DATA -
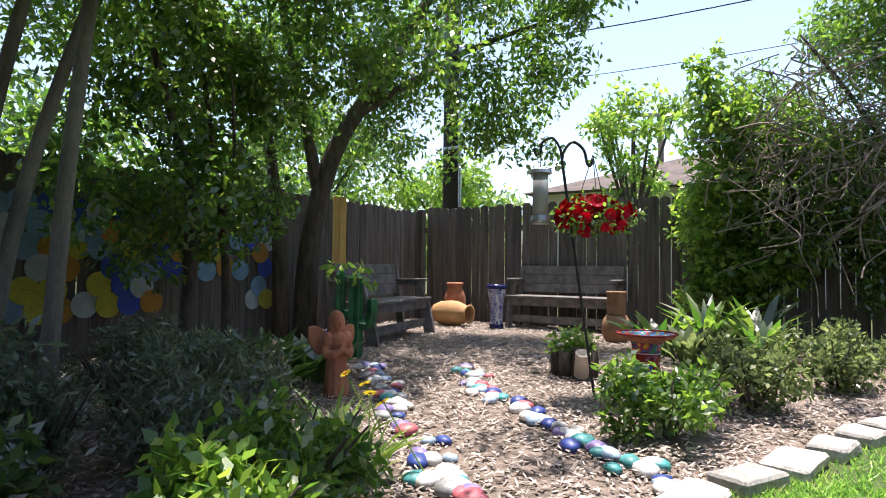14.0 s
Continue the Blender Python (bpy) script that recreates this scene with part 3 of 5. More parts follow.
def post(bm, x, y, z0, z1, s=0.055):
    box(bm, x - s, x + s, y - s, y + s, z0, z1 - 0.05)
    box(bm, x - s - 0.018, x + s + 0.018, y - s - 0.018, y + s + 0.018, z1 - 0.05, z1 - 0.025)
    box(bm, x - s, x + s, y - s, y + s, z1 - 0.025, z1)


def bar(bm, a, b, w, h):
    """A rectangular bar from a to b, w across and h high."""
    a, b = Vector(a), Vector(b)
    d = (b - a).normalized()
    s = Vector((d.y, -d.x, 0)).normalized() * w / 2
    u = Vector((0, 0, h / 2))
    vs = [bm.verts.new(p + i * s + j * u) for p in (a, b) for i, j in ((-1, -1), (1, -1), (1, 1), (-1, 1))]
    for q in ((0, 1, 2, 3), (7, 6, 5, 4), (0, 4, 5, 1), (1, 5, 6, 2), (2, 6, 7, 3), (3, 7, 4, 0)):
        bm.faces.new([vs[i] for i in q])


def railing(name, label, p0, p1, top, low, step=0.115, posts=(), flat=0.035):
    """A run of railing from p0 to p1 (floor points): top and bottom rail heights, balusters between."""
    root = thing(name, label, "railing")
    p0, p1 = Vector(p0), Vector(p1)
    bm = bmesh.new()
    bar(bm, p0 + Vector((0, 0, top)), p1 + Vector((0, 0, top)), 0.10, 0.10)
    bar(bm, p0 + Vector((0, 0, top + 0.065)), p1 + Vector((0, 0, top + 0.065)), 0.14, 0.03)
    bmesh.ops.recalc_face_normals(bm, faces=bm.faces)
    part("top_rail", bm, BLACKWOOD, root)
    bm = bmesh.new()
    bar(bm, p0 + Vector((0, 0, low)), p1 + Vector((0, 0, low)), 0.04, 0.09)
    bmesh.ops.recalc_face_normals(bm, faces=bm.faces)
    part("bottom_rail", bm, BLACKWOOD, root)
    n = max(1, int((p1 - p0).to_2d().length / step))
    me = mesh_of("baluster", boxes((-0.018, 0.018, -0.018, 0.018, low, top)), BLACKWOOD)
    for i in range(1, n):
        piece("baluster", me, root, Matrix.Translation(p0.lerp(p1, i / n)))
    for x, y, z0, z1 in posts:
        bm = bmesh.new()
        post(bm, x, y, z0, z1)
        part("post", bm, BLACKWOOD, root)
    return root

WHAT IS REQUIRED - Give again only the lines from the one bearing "Continue the Blender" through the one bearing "- 0.025, z1)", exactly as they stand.

EXPECTED ANSWER -
Continue the Blender Python (bpy) script that recreates this scene with part 3 of 5. More parts follow.
def post(bm, x, y, z0, z1, s=0.055):
    box(bm, x - s, x + s, y - s, y + s, z0, z1 - 0.05)
    box(bm, x - s - 0.018, x + s + 0.018, y - s - 0.018, y + s + 0.018, z1 - 0.05, z1 - 0.025)
    box(bm, x - s, x + s, y - s, y + s, z1 - 0.025, z1)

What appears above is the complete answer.